映画ではほとんどの人は最後まで見てくれるのだから、最後まで見て面白ければいい。つまりもっと長いスパンで内容を考えられる。ドラマもそうです。30分や一時間ならその中で面白ければよく、最後に次を見たくなればいい。ただゲームはもっと短いスパン、シーンで面白要素を入れる必要があります。

この映画では特に初めの方はゲーム的ですね。耳を拾い、まずは興味をもたらす。その後警官に言うと若い娘が情報を教えてくれる。事件に興味があるのと、娘に興味があるので事件の捜査をする。そして変装して部屋に入り鍵を拾う。この鍵が吊ってあるシーンとかゲームそのものですね。そんな所に鍵は無いだろと思うし、鍵等の必要アイテムを拾うのもゲームっぽい。その後忍び込む。アイテムである子供の帽子が見付かる。これもアイテムだけの絵が入りゲームっぽい。そして家の人が帰ってきてしまうのでクローゼットに隠れ見ている。
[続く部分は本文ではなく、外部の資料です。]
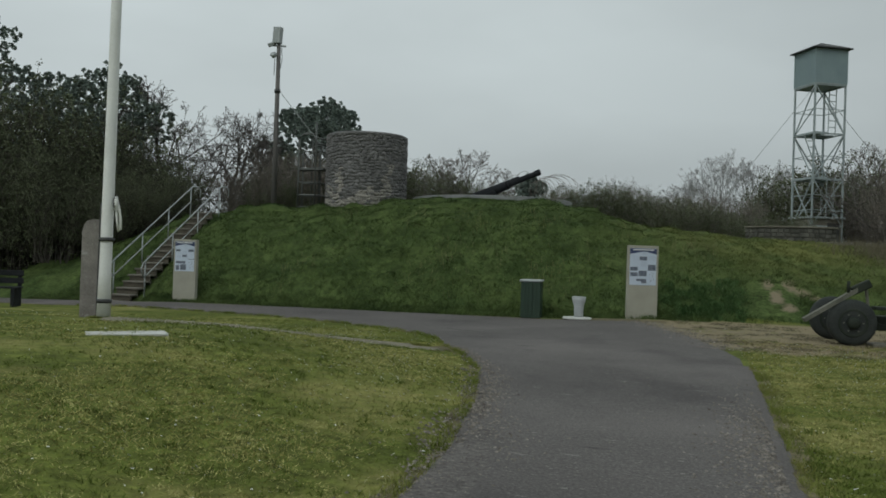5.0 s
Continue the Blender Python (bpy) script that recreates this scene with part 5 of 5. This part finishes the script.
# ---- loose chips and pebbles on the asphalt and sand ----
chip_v, chip_f = [], []
for k in range(760):
    if k < 160:
        y = dr.uniform(3.5, 26)
        x = dr.uniform(float(stem_left(min(y, 18.6))), float(stem_right(min(y, 18.6)))) if y < 18.6 else dr.uniform(-8, 0)
        if not bool(on_path(np.float64(x), np.float64(y))):
            continue
    else:
        x, y = dr.gauss(0.6, 0.9), dr.gauss(24.4, 1.0)
    z, r = float(land(np.float64(x), np.float64(y))) + 0.02, dr.uniform(0.006, 0.016)
    s0 = len(chip_v)
    chip_v += [(x + r * dr.uniform(0.7, 1.3) * c, y + r * dr.uniform(0.7, 1.3) * s, z) for c, s in ((1, 0), (0, 1), (-1, 0), (0, -1))] + [(x, y, z + r * 0.6)]
    chip_f += [(s0, s0 + 1, s0 + 4), (s0 + 1, s0 + 2, s0 + 4), (s0 + 2, s0 + 3, s0 + 4), (s0 + 3, s0, s0 + 4)]
tagged(mesh_object("pebbles", chip_v, chip_f, OLD_CONCRETE), "small pale stone chips lying on the path", "pebbles", kind="stuff")

# ---- pale flecks worn into the asphalt ----
fleck_v, fleck_f = [], []
for k in range(220):
    y = dr.uniform(3.5, 27)
    x = dr.uniform(float(stem_left(min(y, 18.6))), float(stem_right(min(y, 18.6)))) if y < 18.6 else dr.uniform(-11, 0)
    if not bool(on_path(np.float64(x), np.float64(y), 0.15)):
        continue
    r, s0 = dr.choice((0.006, 0.008, 0.01, 0.013, 0.018)), len(fleck_v)
    for q in range(7):
        a = 2 * math.pi * q / 7
        px, py = x + 1.5 * r * math.cos(a) * dr.uniform(0.6, 1.2), y + r * math.sin(a) * dr.uniform(0.6, 1.2)
        fleck_v.append((px, py, float(land(np.float64(px), np.float64(py))) + 0.0245))
    fleck_f.append(tuple(range(s0, s0 + 7)))
tagged(mesh_object("asphalt_flecks", fleck_v, fleck_f, PALE_FLECK), "pale worn flecks in the asphalt", "flecks", kind="stuff")

# ---- loose gravel along the broken edges of the path ----
grit_v, grit_f = [], []
far_edge = curve_of([(18.7, 0.56), (21.0, 0.2), (22.7, -0.2), (24.1, -0.65), (26.0, -1.3), (26.35, -2.6)])
for k in range(5200):
    left_side = k < 2200
    y = min(18.4, max(5.0, dr.gauss(13.4, 2.3))) if left_side else min(17.0, max(8.0, dr.gauss(13.0, 1.3)))
    wide = 0.07 + 0.17 * float(lumps(0.0, y * 1.3, 1.0)) * math.exp(-((y - 13.4) / 3.0) ** 2)
    x = float(stem_left(y)) + 0.13 + dr.gauss(0, wide) if left_side else float(stem_right(y)) - 0.12 - abs(dr.gauss(0, 0.22))
    if k >= 3600:
        y = dr.uniform(20.5, 26.2)
        x = float(far_edge(y)) + dr.gauss(0, 0.22)
    z, r = float(land(np.float64(x), np.float64(y))) + 0.017, dr.uniform(0.007, 0.020)
    s0 = len(grit_v)
    grit_v += [(x + r * dr.uniform(0.7, 1.3) * c, y + r * dr.uniform(0.7, 1.3) * s, z) for c, s in ((1, 0), (0, 1), (-1, 0), (0, -1))] + [(x + r * dr.uniform(-0.3, 0.3), y, z + r * 0.8)]
    grit_f += [(s0, s0 + 1, s0 + 4), (s0 + 1, s0 + 2, s0 + 4), (s0 + 2, s0 + 3, s0 + 4), (s0 + 3, s0, s0 + 4)]
tagged(mesh_object("edge_gravel", grit_v, grit_f, GRAVEL), "loose brownish gravel along the broken path edges", "gravel", kind="stuff")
見ていると椅子の下に写真が隠されているのが分かり……と言う風にとてもゲームっぽいですね。

なぜゲームっぽくなるのか?

押井守さんが本の中で『リンチはインタビューで「俺もスピルバーグも一緒だ。自分が見たいものを作ってるだけだ。なのに向こうは100倍客がいる。なぜだ?」とスピルバーグと比べ怒ってる時点で変じゃん?』と言ってました。

ここでリンチがスピルバーグと比べてる所が大事ですね。つまり「客が見たくなるような、興味を引くような物をちゃんと描いている」と言いたいのでしょう。
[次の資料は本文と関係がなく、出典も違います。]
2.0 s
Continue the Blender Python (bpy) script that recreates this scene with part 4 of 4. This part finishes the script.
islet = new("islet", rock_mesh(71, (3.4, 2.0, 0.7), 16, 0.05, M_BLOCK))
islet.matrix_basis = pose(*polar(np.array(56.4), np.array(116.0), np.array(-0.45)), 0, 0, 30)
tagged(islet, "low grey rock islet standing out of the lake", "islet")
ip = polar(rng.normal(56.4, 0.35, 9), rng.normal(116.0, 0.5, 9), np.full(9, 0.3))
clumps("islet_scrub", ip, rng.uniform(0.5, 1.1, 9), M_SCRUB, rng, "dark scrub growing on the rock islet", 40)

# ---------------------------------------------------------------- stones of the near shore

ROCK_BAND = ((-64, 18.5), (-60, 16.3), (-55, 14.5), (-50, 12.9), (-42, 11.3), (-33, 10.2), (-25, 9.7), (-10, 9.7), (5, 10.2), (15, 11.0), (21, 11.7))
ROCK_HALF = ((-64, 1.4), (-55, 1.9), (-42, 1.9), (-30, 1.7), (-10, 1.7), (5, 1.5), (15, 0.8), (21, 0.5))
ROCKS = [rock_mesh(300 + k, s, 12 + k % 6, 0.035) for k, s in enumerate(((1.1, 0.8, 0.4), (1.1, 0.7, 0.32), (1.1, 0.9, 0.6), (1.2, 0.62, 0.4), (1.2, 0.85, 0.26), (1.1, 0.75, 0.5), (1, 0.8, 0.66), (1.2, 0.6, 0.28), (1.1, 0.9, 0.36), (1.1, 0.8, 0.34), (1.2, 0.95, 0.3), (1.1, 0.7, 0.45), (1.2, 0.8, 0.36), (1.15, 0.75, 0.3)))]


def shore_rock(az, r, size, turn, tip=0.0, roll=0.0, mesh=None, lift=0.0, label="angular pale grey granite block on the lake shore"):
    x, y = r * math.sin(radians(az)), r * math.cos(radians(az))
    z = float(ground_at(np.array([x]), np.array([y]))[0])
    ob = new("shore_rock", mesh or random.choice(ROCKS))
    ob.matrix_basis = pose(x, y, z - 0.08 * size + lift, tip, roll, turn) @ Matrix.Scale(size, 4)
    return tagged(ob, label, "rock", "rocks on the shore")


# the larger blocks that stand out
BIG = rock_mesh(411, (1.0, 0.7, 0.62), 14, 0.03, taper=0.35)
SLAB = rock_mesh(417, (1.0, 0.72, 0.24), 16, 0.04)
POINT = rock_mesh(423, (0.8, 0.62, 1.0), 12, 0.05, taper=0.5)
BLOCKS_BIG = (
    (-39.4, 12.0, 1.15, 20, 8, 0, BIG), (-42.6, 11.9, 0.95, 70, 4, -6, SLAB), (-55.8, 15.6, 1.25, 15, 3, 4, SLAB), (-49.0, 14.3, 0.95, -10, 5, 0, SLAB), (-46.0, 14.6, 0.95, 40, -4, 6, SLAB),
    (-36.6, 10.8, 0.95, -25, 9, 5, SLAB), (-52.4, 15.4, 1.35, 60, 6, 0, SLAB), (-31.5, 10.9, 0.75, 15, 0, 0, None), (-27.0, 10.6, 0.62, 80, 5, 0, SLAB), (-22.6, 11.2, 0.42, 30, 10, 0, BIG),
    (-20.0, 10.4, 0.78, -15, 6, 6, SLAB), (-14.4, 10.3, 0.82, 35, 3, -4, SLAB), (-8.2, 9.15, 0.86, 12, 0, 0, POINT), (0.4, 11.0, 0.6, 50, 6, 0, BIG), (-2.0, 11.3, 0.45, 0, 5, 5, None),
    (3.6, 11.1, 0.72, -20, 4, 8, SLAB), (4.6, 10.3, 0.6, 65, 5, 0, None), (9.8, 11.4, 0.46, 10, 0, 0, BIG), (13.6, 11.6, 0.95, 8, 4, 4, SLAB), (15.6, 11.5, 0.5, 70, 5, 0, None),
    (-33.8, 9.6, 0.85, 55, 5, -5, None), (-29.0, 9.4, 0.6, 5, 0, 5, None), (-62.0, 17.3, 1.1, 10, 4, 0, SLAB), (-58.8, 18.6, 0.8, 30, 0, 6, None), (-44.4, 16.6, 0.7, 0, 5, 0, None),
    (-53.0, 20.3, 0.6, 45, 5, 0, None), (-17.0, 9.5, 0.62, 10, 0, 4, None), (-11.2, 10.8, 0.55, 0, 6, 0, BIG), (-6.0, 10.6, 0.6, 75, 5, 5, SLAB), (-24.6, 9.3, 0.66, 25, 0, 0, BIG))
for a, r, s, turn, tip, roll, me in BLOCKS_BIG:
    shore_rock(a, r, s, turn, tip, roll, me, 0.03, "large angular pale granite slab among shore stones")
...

その通りです。ちゃんと客が興味をひくものを考えて作っている。だからゲームと似てくるのです。

アクションとか特撮とかカーチェイス等はしないで面白要素を考えると、出来る事がアドベンチャーゲームに似てくるのです。

それと同時に、この当時はリンチの物語作りが不慣れなのも出てますね。昔の半分素人が作ったようなゲームでは「これをやって、じゃあこれをやって、そうしたらこうした方が良いかな?」と場当たり的な感じが多い。これもまた、ゲームに似た理由なのでしょう。

 

押井さんが言うには、このブルーベルベットの後は、整合性が取れてない良く分からないものになっていくようです。しかしこの時はまだ、まともにまじめに、客の心に沿った物語を作ろうとしてたのでしょう。
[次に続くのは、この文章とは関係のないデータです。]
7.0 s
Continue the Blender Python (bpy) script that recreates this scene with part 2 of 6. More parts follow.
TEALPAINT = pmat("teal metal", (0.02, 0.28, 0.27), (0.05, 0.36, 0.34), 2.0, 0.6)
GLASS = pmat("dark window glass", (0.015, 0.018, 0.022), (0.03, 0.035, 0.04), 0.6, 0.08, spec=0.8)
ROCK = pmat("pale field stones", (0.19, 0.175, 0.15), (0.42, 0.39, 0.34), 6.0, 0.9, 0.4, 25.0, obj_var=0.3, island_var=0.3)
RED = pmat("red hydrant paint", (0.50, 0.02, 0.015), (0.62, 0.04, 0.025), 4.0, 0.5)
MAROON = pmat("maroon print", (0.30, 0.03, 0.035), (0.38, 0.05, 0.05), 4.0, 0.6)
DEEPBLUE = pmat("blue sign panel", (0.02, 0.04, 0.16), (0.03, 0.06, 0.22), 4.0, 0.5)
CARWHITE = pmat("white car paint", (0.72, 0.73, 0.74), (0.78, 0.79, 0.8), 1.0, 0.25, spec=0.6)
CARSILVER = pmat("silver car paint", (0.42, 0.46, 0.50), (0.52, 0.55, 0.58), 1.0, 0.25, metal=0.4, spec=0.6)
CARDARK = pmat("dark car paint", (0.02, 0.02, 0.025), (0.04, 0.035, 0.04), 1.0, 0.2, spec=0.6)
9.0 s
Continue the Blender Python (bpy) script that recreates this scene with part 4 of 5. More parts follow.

私はこのブルーベルベットを見て思ったのは「なんだ、まともな監督じゃないか」と言う事です。どこもおかしくはない。

その後の作品は見て無いので分かりませんけど、でも客の興味をそそる事に特化した物語なのかもしれませんね? 整合性はあきらめて、もしくはあきて、魅力ある絵画を並べていくような作品になっていくのでしょうかね?